Thursday, October 9, 2008


The National Post Editorial appeared on Friday October 3d, under the heading, "Painful lessons from the career of Charles Smith." (It is an expanded version of the Post's on-line editorial published previously on this Blog.)

"When a profession is granted certain privileges by society -- in the form of honorifics, special legal protections, restricted competition, and the like -- it is generally understood that society will get something back in return," the editorial began.

"The final report of the Goudge inquiry into the grotesque career of pediatric pathologist Charles Smith, released this week, is enough to make one wonder why doctors still get the best, most deferential deal of all after decades of increasing insistence on being treated like businessmen," it continued.

"Smith may be a semi-psychopathic liar of the sort one might occasionally encounter in any field of work; if so, his own existence and personal conduct are ultimately of no more enduring interest than any other statistically improbable accident, like the fall of a meteorite.

The question is how a man without any formal training in forensic pathology could rise to become head of the pathology unit at the country’s flagship children’s hospital -- even after warning signs about his competence had begun to appear.

As the Goudge report notes, “As early as 1991, a year before Dr. Smith’s appointment as [Toronto SickKids unit] director, a trial judge acquitted a girl who, as a 12-year-old babysitter, had been charged with manslaughter in the death of a 16-month-old child.

His reasons for judgment strongly criticized Dr. Smith, the Crown’s central witness, for both his methodology and his conclusions.”

Exactly how many lives was Smith going to be allowed to ruin before some action was taken against him by the profession?

Plenty, as it turns out: It was 14 years before the Chief Coroner’s review of Dr. Smith’s casework commenced, and that review found fault with the findings in 20 of his investigations, 12 of which had led to criminal convictions.
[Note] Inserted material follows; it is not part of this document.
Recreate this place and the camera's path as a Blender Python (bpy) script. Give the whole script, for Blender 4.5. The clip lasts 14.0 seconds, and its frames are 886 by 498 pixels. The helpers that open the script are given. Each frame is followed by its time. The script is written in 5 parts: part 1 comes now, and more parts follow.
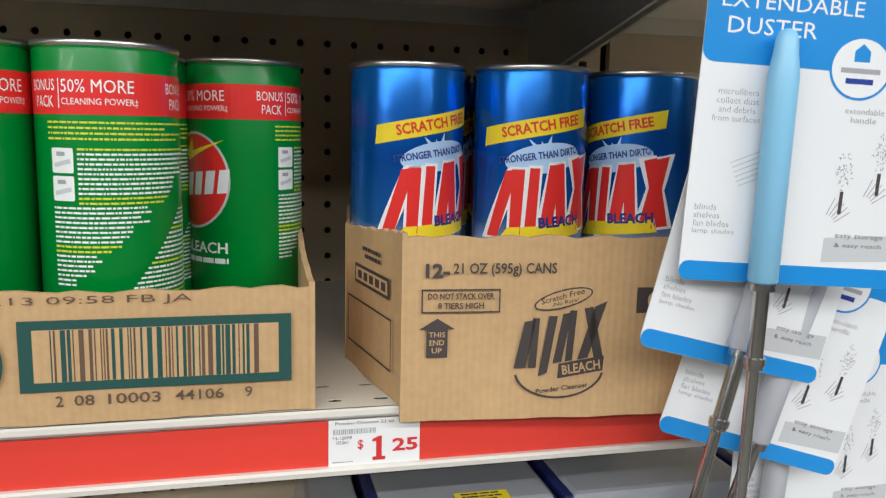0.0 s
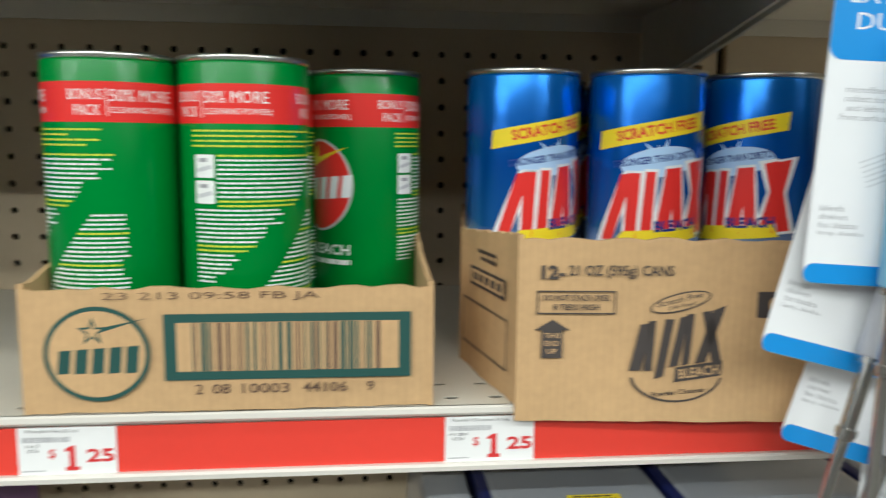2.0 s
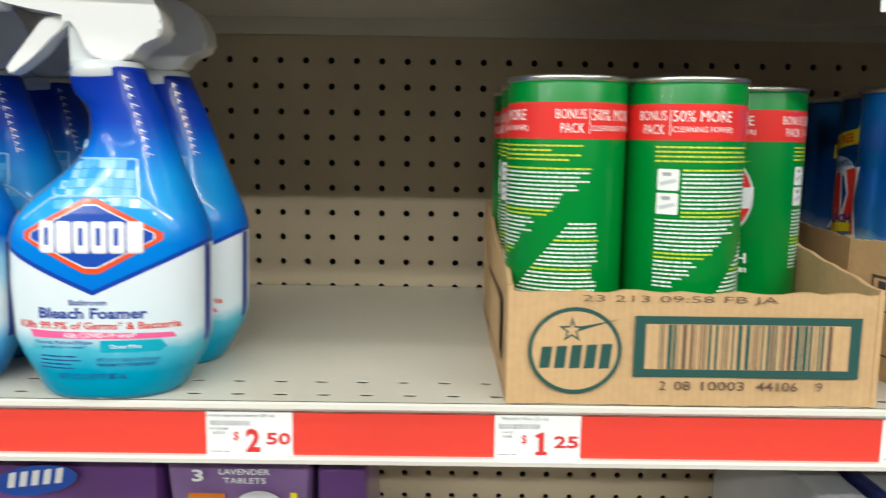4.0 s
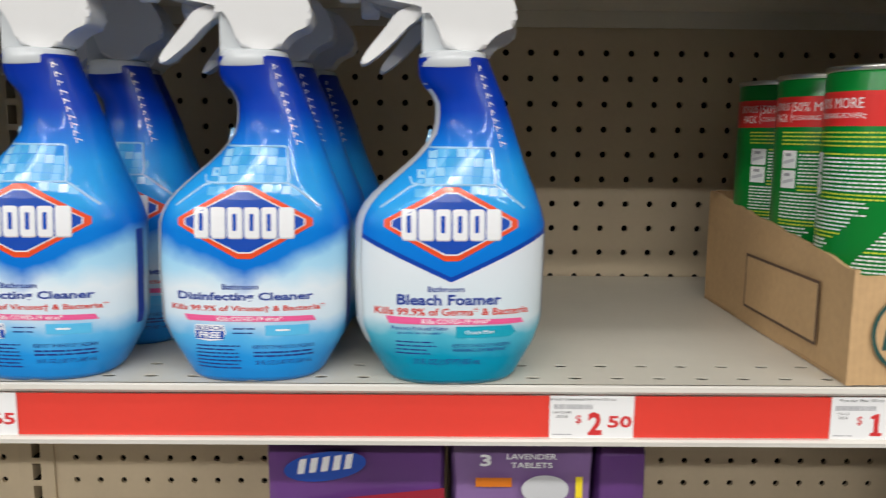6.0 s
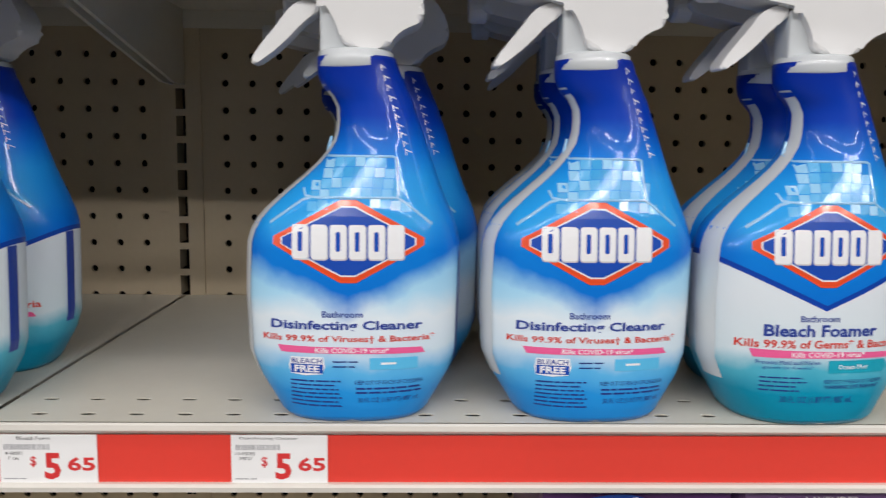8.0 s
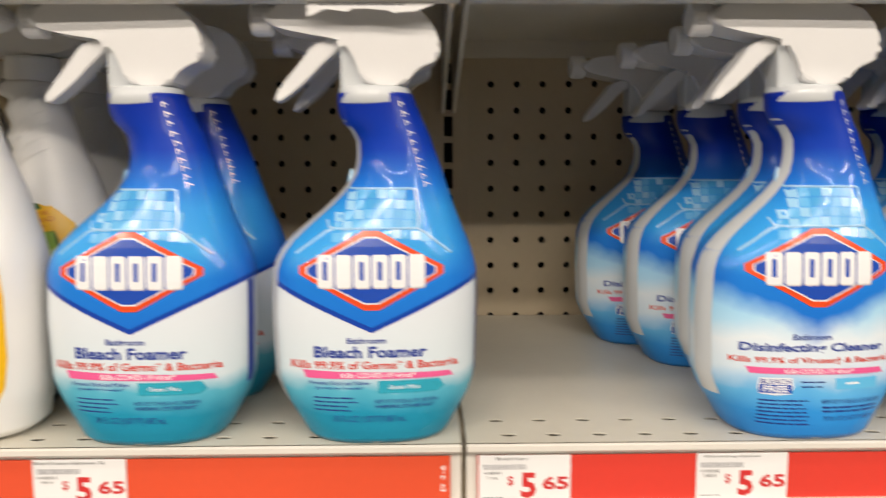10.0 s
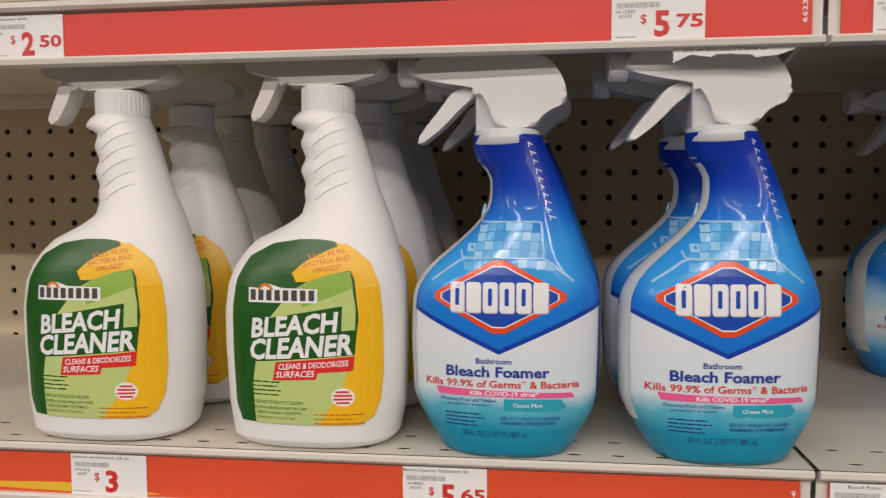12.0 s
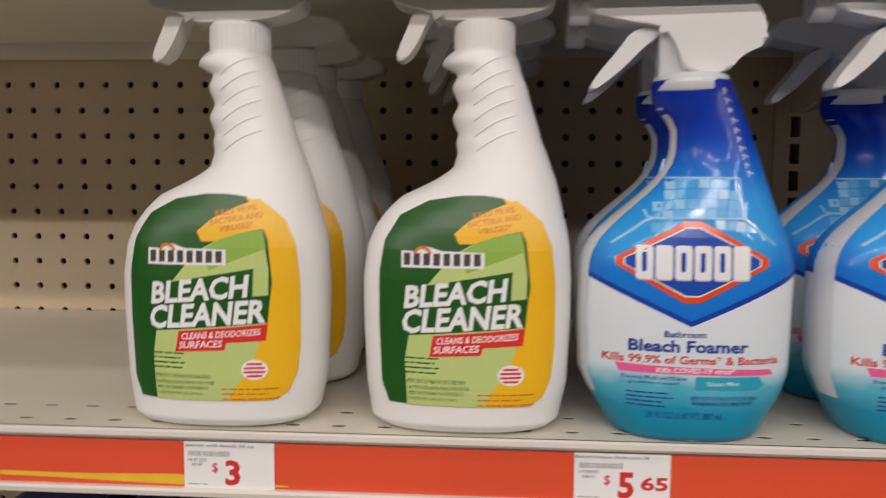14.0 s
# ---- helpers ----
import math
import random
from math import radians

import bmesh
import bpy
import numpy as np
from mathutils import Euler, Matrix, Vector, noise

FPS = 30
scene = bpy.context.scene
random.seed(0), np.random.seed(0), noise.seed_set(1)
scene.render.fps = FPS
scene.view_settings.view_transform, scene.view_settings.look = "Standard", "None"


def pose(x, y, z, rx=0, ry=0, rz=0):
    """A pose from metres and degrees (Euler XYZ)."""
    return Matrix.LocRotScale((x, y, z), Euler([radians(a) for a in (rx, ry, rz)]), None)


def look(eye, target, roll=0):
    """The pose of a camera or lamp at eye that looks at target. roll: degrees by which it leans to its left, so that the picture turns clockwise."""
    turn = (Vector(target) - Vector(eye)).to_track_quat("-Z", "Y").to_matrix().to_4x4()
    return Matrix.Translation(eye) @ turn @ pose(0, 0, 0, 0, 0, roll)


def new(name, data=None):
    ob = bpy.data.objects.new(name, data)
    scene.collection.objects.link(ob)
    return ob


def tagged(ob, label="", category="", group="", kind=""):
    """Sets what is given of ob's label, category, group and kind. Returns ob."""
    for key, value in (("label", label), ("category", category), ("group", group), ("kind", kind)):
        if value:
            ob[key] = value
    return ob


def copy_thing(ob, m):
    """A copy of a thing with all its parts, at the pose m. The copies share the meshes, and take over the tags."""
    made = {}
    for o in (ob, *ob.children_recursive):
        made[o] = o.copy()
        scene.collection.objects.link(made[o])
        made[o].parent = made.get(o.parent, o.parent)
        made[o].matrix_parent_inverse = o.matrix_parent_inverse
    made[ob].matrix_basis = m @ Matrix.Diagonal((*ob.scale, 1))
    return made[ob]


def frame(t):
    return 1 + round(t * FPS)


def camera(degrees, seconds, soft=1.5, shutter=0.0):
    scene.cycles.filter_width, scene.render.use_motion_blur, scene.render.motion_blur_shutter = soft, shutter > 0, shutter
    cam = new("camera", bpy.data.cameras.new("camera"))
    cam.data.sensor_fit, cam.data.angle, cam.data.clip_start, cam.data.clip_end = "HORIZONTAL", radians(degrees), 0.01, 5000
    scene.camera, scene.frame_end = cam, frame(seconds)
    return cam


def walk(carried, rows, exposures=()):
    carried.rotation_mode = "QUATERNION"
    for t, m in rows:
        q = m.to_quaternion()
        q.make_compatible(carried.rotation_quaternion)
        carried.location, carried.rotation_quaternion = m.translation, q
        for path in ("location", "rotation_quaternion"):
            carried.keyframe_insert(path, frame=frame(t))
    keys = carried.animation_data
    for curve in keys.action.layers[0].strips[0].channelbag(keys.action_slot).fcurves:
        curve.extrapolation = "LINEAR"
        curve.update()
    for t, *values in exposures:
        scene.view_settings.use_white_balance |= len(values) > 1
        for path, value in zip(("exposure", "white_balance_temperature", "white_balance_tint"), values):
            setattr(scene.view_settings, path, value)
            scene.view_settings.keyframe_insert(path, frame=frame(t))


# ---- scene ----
EXPOSURES = [(0.0, 0.0, 6050, 9), (2.5, 0.17, 6000, 2), (4.2, 0.33, 6250, 5), (6.3, -0.15, 6300, 12),
             (7.2, -0.32, 6250, 14), (9.5, 0.12, 6750, 13), (10.3, 0.12, 7450, 16), (11.0, -0.2, 7250, 17),
             (12.5, -0.48, 6800, 18), (14.0, -0.5, 6800, 18)]
# ---------------------------------------------------------------- camera
cam = camera(58.46, 14.0, soft=1.2, shutter=0.5)
PATH = [
    (0, (-0.02069, -0.41899, 1.38265), (0.44539, 1.50319, 1.08599), 1.241),
    (0.5, (-0.01202, -0.41266, 1.38354), (0.43459, 1.50795, 1.04918), 0.876),
    (1, (-0.01908, -0.41662, 1.37564), (0.44788, 1.50549, 1.07992), 0.837),
    (1.5, (-0.02110, -0.42068, 1.37517), (0.41035, 1.51209, 1.09541), 0.459),
    (2, (-0.02884, -0.42908, 1.37926), (0.17734, 1.54128, 1.10505), 0.566),
    (2.5, (-0.06808, -0.44088, 1.37485), (-0.04121, 1.53841, 1.08904), 0.141),
    (3, (-0.13633, -0.44408, 1.38227), (-0.04455, 1.53317, 1.09578), 0.941),
    (3.5, (-0.18984, -0.44567, 1.38326), (-0.13315, 1.53183, 1.08953), 0.615),
    (4, (-0.24486, -0.45251, 1.38615), (-0.23738, 1.52808, 1.10827), 0.789),
    (4.2, (-0.27130, -0.45835, 1.37930), (-0.24535, 1.52674, 1.13696), 1.041),
    (6.3, (-0.48497, -0.46116, 1.38057), (-0.47462, 1.51713, 1.08688), 0.175),
    (6.5, (-0.51023, -0.45558, 1.37865), (-0.50978, 1.52479, 1.09913), -0.417),
    (7, (-0.56030, -0.42761, 1.37354), (-0.55957, 1.55660, 1.12276), 0.446),
    (7.2, (-0.58202, -0.42127, 1.37688), (-0.53575, 1.56148, 1.11890), 0.991),
    (9.3, (-0.77854, -0.40637, 1.37260), (-0.73203, 1.58022, 1.14613), 0.005),
    (9.5, (-0.81009, -0.41057, 1.38524), (-0.75369, 1.57225, 1.12979), -1.157),
    (10, (-0.89825, -0.42615, 1.38602), (-0.86654, 1.56163, 1.16758), -0.246),
    (10.5, (-0.94749, -0.44605, 1.38306), (-0.98945, 1.54887, 1.24692), -0.123),
    (11, (-0.99226, -0.45225, 1.39013), (-1.08075, 1.54010, 1.23940), -0.392),
    (11.5, (-1.00969, -0.45463, 1.38938), (-1.19686, 1.52875, 1.21289), -0.922),
    (12, (-1.03242, -0.46527, 1.38738), (-1.28697, 1.51396, 1.25378), -0.293),
    (12.5, (-1.04188, -0.46038, 1.39535), (-1.27332, 1.51724, 1.20707), -0.691),
    (13, (-1.04505, -0.45674, 1.38733), (-1.26407, 1.52470, 1.22632), -0.602),
    (13.5, (-1.09964, -0.44741, 1.39151), (-1.26631, 1.53714, 1.20775), -1.976),
    (14, (-1.15978, -0.42130, 1.37188), (-1.29526, 1.56575, 1.18950), 0.348),
]
walk(cam, [(t, look(eye, target, roll)) for t, eye, target, roll in PATH], exposures=EXPOSURES)
scene.view_settings.exposure = EXPOSURES[0][1]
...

Justice Stephen Goudge did not have to look far for reasons why Smith was protected for so long.

He was respected in the medical profession because he was willing, even eager, to perform pediatric autopsies -- perhaps the single most unpleasant, undesirable job in the world -- in search of evidence of abuse.

He was a dynamic, convincing lecturer, and the positive feedback he got from speaking to cops and fellow doctors, far from encouraging him to pursue continuing education in forensic pathology, convinced him he had nothing to learn from anyone.

Over the years, many pathologists had united with him in endorsing unsupported theories about particular deaths; if Smith came under scrutiny, so would their own work.

And, as the judge makes a particular point of noting, he was and is an amiable man — one who had a unique role as an advocate for the innocent and defenceless, and who thus allowed himself to become a prosecutor in the guise of an objective expert witness.

This led to the strange spectacle that took place out of public view throughout the 1990s: a near-literal parade of defendants, defendants’ family members, foreign pathologists, and worried cops and lawyers, all desperately searching for some authority that would entertain their worries about Dr. Smith.

Ontario Chief Coroner James Young and his deputy James Cairns, who were best placed to do something, had committed to a view of Dr. Smith as one of the leaders in his field.

Early on, it seems they stuck by him just because this assumption was so powerful; later, they defended him, not shrinking from the occasional lie, knowing perfectly well that he had displayed signs of carelessness, habitual deception, and incompetence.

Quizzed by the inquiry on why he continued to support Dr. Smith actively well into 2002, even as he entertained inescapable private doubts about the man’s honesty, Dr. Young could only offer a miserable “I just don’t know.”

The overall picture is one of professional solidarity overwhelming professional duty to the public. And frankly, there is no evidence that duty ever put up much of a fight.

Perhaps the fault lies partly with ourselves, for turning doctors into hirelings of the state and looking the other way as medical education has become more strenuous and expensive.

Perhaps we messed up when we abandoned the Hippocratic Oath back in the ‘60s.

But physicians should study the Goudge report and give some hard thought to the reality behind the privileges they receive -- the reverence, the attention, the power, the golf-club memberships, the freebies from drug companies and medical suppliers.

These things are supposed to be part of a reciprocal bargain, one that, in the Smith case, went badly and inexplicably awry."